## Data segment
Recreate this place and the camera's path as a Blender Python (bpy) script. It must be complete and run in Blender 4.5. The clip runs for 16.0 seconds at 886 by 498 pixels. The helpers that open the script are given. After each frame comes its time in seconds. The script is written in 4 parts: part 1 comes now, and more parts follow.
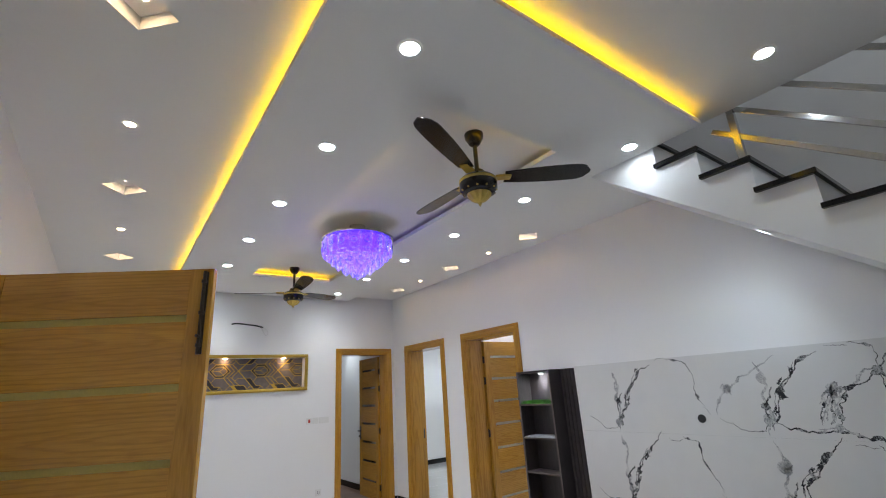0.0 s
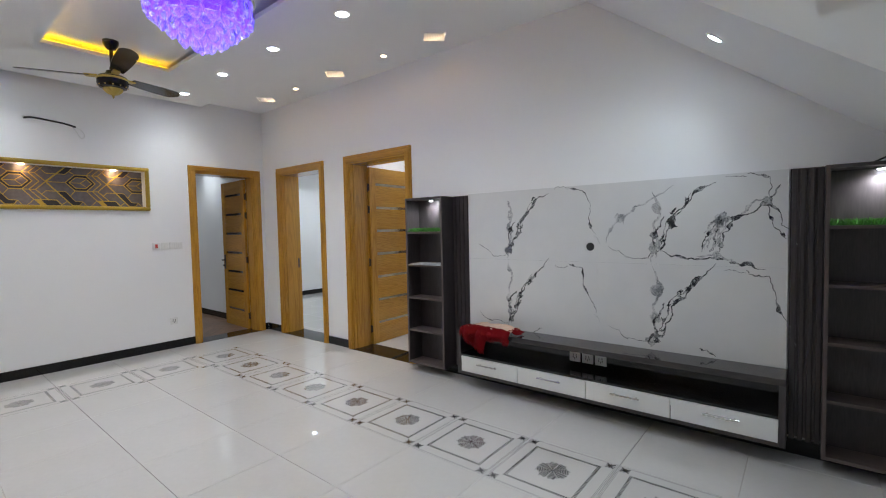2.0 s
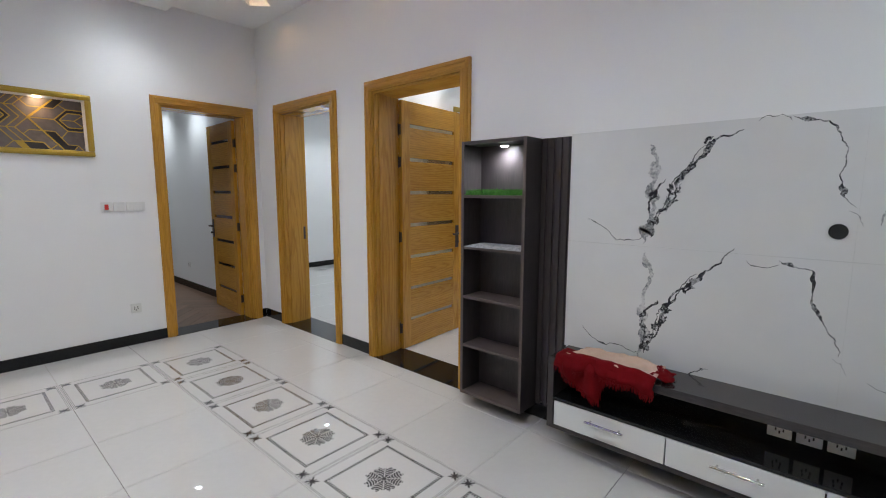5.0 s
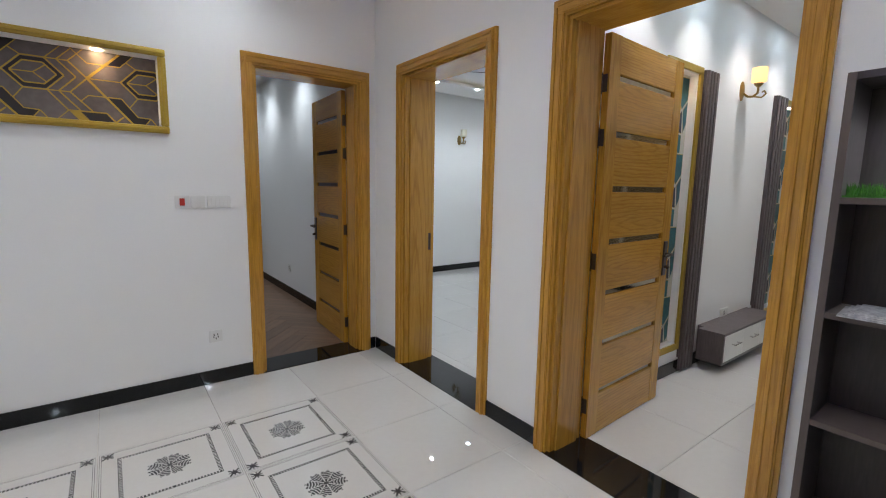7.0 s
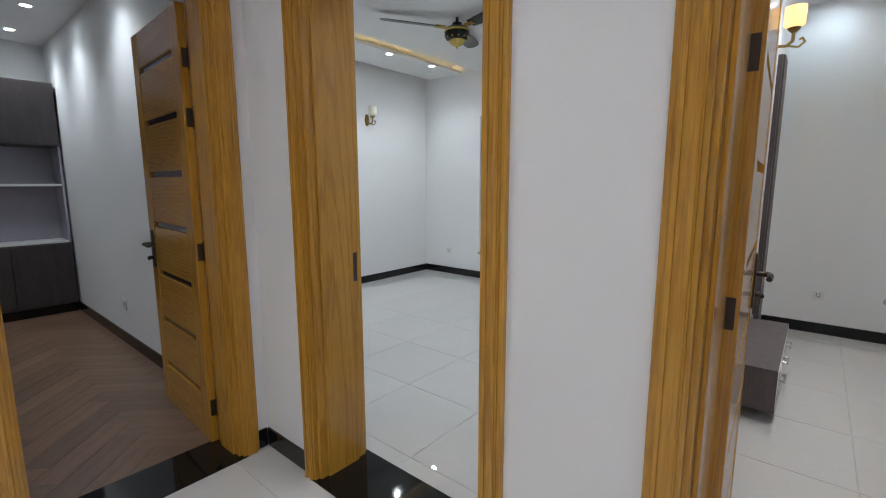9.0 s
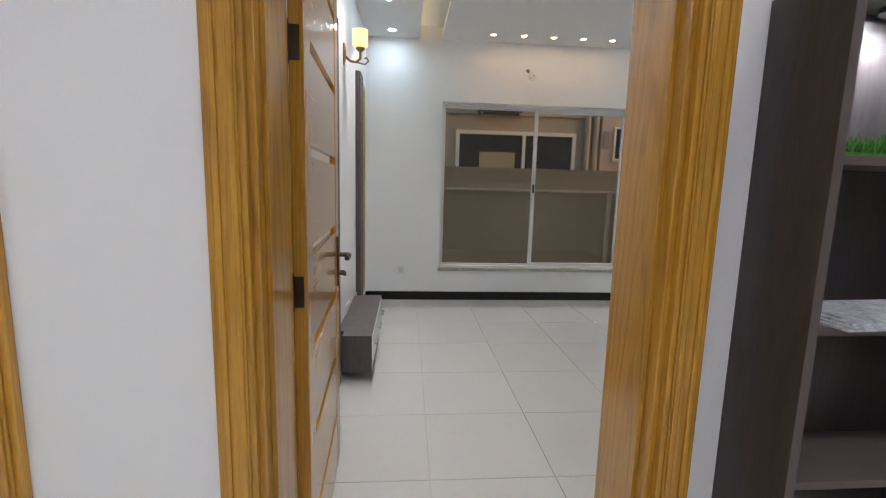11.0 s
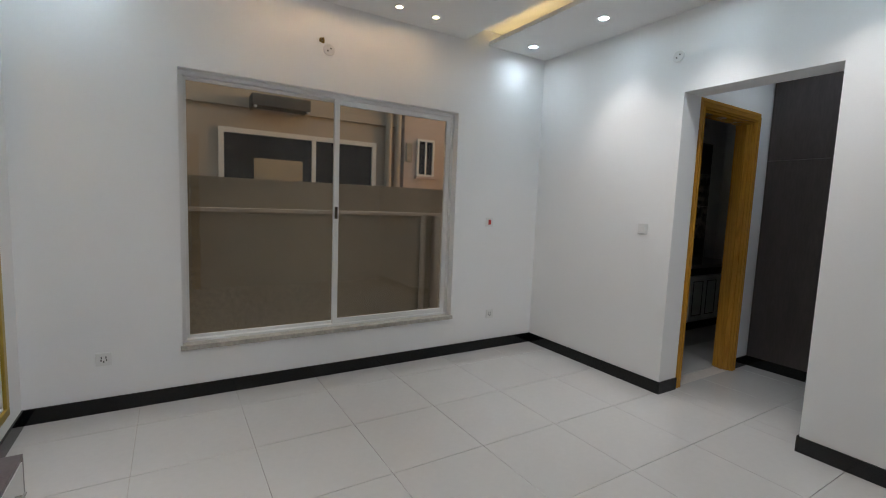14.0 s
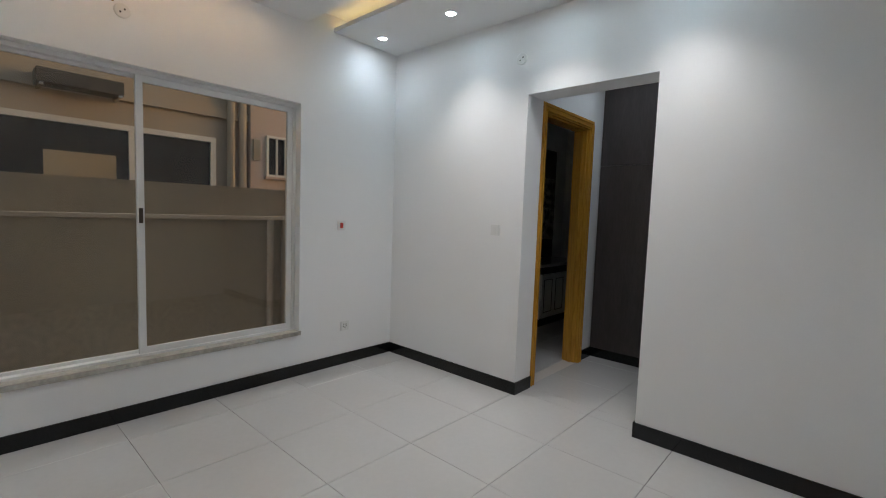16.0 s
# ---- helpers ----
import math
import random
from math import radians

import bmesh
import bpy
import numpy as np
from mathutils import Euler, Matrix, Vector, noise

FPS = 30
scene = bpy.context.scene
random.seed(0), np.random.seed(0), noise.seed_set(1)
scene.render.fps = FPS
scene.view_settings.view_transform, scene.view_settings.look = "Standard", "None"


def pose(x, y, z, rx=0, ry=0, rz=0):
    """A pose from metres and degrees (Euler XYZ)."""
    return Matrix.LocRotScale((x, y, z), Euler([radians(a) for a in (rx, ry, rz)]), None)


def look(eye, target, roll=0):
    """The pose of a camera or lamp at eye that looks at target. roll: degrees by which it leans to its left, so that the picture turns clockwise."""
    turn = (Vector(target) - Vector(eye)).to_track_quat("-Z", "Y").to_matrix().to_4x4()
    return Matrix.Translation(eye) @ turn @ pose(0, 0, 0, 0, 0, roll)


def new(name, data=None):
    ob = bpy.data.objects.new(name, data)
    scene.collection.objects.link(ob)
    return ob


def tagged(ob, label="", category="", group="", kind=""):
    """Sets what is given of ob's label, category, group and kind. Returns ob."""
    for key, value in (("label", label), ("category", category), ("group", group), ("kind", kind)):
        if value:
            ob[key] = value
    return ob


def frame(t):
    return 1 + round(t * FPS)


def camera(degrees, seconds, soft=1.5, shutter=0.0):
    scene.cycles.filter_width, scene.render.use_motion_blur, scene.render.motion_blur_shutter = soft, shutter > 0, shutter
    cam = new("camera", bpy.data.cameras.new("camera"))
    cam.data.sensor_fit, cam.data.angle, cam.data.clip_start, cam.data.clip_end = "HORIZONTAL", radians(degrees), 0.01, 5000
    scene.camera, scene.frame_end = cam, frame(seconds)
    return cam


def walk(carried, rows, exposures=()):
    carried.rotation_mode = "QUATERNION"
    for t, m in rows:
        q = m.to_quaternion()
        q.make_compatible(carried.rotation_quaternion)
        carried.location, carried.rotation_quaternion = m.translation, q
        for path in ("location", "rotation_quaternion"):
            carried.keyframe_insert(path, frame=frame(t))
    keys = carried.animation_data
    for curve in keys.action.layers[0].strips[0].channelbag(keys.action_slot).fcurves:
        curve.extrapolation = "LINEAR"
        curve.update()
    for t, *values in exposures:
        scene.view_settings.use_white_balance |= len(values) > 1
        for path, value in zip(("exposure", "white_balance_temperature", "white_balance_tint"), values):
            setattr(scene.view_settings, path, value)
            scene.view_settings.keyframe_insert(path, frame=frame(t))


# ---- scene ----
cam = camera(89.6, 16.0, soft=1.1)
PATH = [
    (0, (-0.216, -0.488, 1.64), (0.922, 1.043, 2.24), -3.6),
    (0.5, (-0.232, -0.39, 1.64), (0.887, 1.12, 2.323), -3.5),
    (1, (-0.213, -0.179, 1.608), (0.992, 1.342, 2.093), -2.0),
    (1.5, (-0.094, -0.039, 1.515), (1.293, 1.396, 1.661), -1.3),
    (2, (0.181, 0.089, 1.466), (1.73, 1.35, 1.373), -1.2),
    (2.5, (0.394, 0.218, 1.423), (2.082, 1.263, 1.181), -0.9),
    (3, (0.592, 0.436, 1.41), (2.37, 1.299, 1.1), -0.6),
    (3.5, (0.793, 0.61, 1.391), (2.584, 1.438, 1.061), -0.2),
    (4, (1.019, 0.807, 1.434), (2.762, 1.736, 1.119), 0.8),
    (4.5, (1.116, 1.122, 1.438), (2.758, 2.221, 1.136), 1.1),
    (5, (1.216, 1.429, 1.453), (2.705, 2.74, 1.201), 0.1),
    (5.2, (1.277, 1.578, 1.443), (2.709, 2.954, 1.208), 0.3),
    (7.5, (1.983, 3.282, 1.445), (3.162, 4.873, 1.165), 0.9),
    (8, (2.13, 3.629, 1.43), (3.324, 5.21, 1.158), 0.7),
    (8.5, (2.365, 3.909, 1.423), (3.577, 5.479, 1.161), 0.4),
    (9, (2.585, 4.211, 1.402), (4.102, 5.481, 1.107), -0.1),
    (9.5, (2.679, 4.278, 1.357), (4.516, 4.998, 1.03), 0.4),
    (10, (2.629, 4.179, 1.346), (4.594, 4.339, 1.013), 0.7),
    (10.2, (2.575, 4.16, 1.342), (4.547, 4.189, 1.01), 1.2),
    (12.3, (3.524, 3.94, 1.399), (5.488, 3.674, 1.131), 1.6),
    (12.5, (3.698, 3.957, 1.395), (5.656, 3.655, 1.124), 1.7),
    (13, (4.018, 3.942, 1.393), (5.953, 3.525, 1.106), 1.5),
    (13.5, (4.276, 3.819, 1.411), (6.144, 3.146, 1.17), 1.8),
    (14, (4.369, 3.741, 1.448), (6.065, 2.701, 1.249), 2.2),
    (14.5, (4.36, 3.756, 1.456), (5.85, 2.433, 1.282), 2.1),
    (15, (4.329, 3.792, 1.463), (5.68, 2.326, 1.299), 2.1),
    (15.5, (4.361, 3.741, 1.444), (5.698, 2.262, 1.283), 1.8),
    (16, (4.505, 3.418, 1.423), (5.844, 1.94, 1.268), 2.0),
]
EXPOSURES = ((0.0, 0.25), (5.2, 0.22), (7.5, 0.12), (8.6, 0.08), (10.0, 0.25), (12.4, 0.42), (13.1, 0.36), (13.9, 0.15), (16.0, 0.1))
walk(cam, [(t, look(eye, target, roll)) for t, eye, target, roll in PATH], EXPOSURES)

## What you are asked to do
Reproduce the whole listing exactly, but not the images in it.

## Task response
Recreate this place and the camera's path as a Blender Python (bpy) script. It must be complete and run in Blender 4.5. The clip runs for 16.0 seconds at 886 by 498 pixels. The helpers that open the script are given. After each frame comes its time in seconds. The script is written in 4 parts: part 1 comes now, and more parts follow.
0.0 s
2.0 s
5.0 s
7.0 s
9.0 s
11.0 s
14.0 s
16.0 s
# ---- helpers ----
import math
import random
from math import radians

import bmesh
import bpy
import numpy as np
from mathutils import Euler, Matrix, Vector, noise

FPS = 30
scene = bpy.context.scene
random.seed(0), np.random.seed(0), noise.seed_set(1)
scene.render.fps = FPS
scene.view_settings.view_transform, scene.view_settings.look = "Standard", "None"


def pose(x, y, z, rx=0, ry=0, rz=0):
    """A pose from metres and degrees (Euler XYZ)."""
    return Matrix.LocRotScale((x, y, z), Euler([radians(a) for a in (rx, ry, rz)]), None)


def look(eye, target, roll=0):
    """The pose of a camera or lamp at eye that looks at target. roll: degrees by which it leans to its left, so that the picture turns clockwise."""
    turn = (Vector(target) - Vector(eye)).to_track_quat("-Z", "Y").to_matrix().to_4x4()
    return Matrix.Translation(eye) @ turn @ pose(0, 0, 0, 0, 0, roll)


def new(name, data=None):
    ob = bpy.data.objects.new(name, data)
    scene.collection.objects.link(ob)
    return ob


def tagged(ob, label="", category="", group="", kind=""):
    """Sets what is given of ob's label, category, group and kind. Returns ob."""
    for key, value in (("label", label), ("category", category), ("group", group), ("kind", kind)):
        if value:
            ob[key] = value
    return ob


def frame(t):
    return 1 + round(t * FPS)


def camera(degrees, seconds, soft=1.5, shutter=0.0):
    scene.cycles.filter_width, scene.render.use_motion_blur, scene.render.motion_blur_shutter = soft, shutter > 0, shutter
    cam = new("camera", bpy.data.cameras.new("camera"))
    cam.data.sensor_fit, cam.data.angle, cam.data.clip_start, cam.data.clip_end = "HORIZONTAL", radians(degrees), 0.01, 5000
    scene.camera, scene.frame_end = cam, frame(seconds)
    return cam


def walk(carried, rows, exposures=()):
    carried.rotation_mode = "QUATERNION"
    for t, m in rows:
        q = m.to_quaternion()
        q.make_compatible(carried.rotation_quaternion)
        carried.location, carried.rotation_quaternion = m.translation, q
        for path in ("location", "rotation_quaternion"):
            carried.keyframe_insert(path, frame=frame(t))
    keys = carried.animation_data
    for curve in keys.action.layers[0].strips[0].channelbag(keys.action_slot).fcurves:
        curve.extrapolation = "LINEAR"
        curve.update()
    for t, *values in exposures:
        scene.view_settings.use_white_balance |= len(values) > 1
        for path, value in zip(("exposure", "white_balance_temperature", "white_balance_tint"), values):
            setattr(scene.view_settings, path, value)
            scene.view_settings.keyframe_insert(path, frame=frame(t))


# ---- scene ----
cam = camera(89.6, 16.0, soft=1.1)
PATH = [
    (0, (-0.216, -0.488, 1.64), (0.922, 1.043, 2.24), -3.6),
    (0.5, (-0.232, -0.39, 1.64), (0.887, 1.12, 2.323), -3.5),
    (1, (-0.213, -0.179, 1.608), (0.992, 1.342, 2.093), -2.0),
    (1.5, (-0.094, -0.039, 1.515), (1.293, 1.396, 1.661), -1.3),
    (2, (0.181, 0.089, 1.466), (1.73, 1.35, 1.373), -1.2),
    (2.5, (0.394, 0.218, 1.423), (2.082, 1.263, 1.181), -0.9),
    (3, (0.592, 0.436, 1.41), (2.37, 1.299, 1.1), -0.6),
    (3.5, (0.793, 0.61, 1.391), (2.584, 1.438, 1.061), -0.2),
    (4, (1.019, 0.807, 1.434), (2.762, 1.736, 1.119), 0.8),
    (4.5, (1.116, 1.122, 1.438), (2.758, 2.221, 1.136), 1.1),
    (5, (1.216, 1.429, 1.453), (2.705, 2.74, 1.201), 0.1),
    (5.2, (1.277, 1.578, 1.443), (2.709, 2.954, 1.208), 0.3),
    (7.5, (1.983, 3.282, 1.445), (3.162, 4.873, 1.165), 0.9),
    (8, (2.13, 3.629, 1.43), (3.324, 5.21, 1.158), 0.7),
    (8.5, (2.365, 3.909, 1.423), (3.577, 5.479, 1.161), 0.4),
    (9, (2.585, 4.211, 1.402), (4.102, 5.481, 1.107), -0.1),
    (9.5, (2.679, 4.278, 1.357), (4.516, 4.998, 1.03), 0.4),
    (10, (2.629, 4.179, 1.346), (4.594, 4.339, 1.013), 0.7),
    (10.2, (2.575, 4.16, 1.342), (4.547, 4.189, 1.01), 1.2),
    (12.3, (3.524, 3.94, 1.399), (5.488, 3.674, 1.131), 1.6),
    (12.5, (3.698, 3.957, 1.395), (5.656, 3.655, 1.124), 1.7),
    (13, (4.018, 3.942, 1.393), (5.953, 3.525, 1.106), 1.5),
    (13.5, (4.276, 3.819, 1.411), (6.144, 3.146, 1.17), 1.8),
    (14, (4.369, 3.741, 1.448), (6.065, 2.701, 1.249), 2.2),
    (14.5, (4.36, 3.756, 1.456), (5.85, 2.433, 1.282), 2.1),
    (15, (4.329, 3.792, 1.463), (5.68, 2.326, 1.299), 2.1),
    (15.5, (4.361, 3.741, 1.444), (5.698, 2.262, 1.283), 1.8),
    (16, (4.505, 3.418, 1.423), (5.844, 1.94, 1.268), 2.0),
]
EXPOSURES = ((0.0, 0.25), (5.2, 0.22), (7.5, 0.12), (8.6, 0.08), (10.0, 0.25), (12.4, 0.42), (13.1, 0.36), (13.9, 0.15), (16.0, 0.1))
walk(cam, [(t, look(eye, target, roll)) for t, eye, target, roll in PATH], EXPOSURES)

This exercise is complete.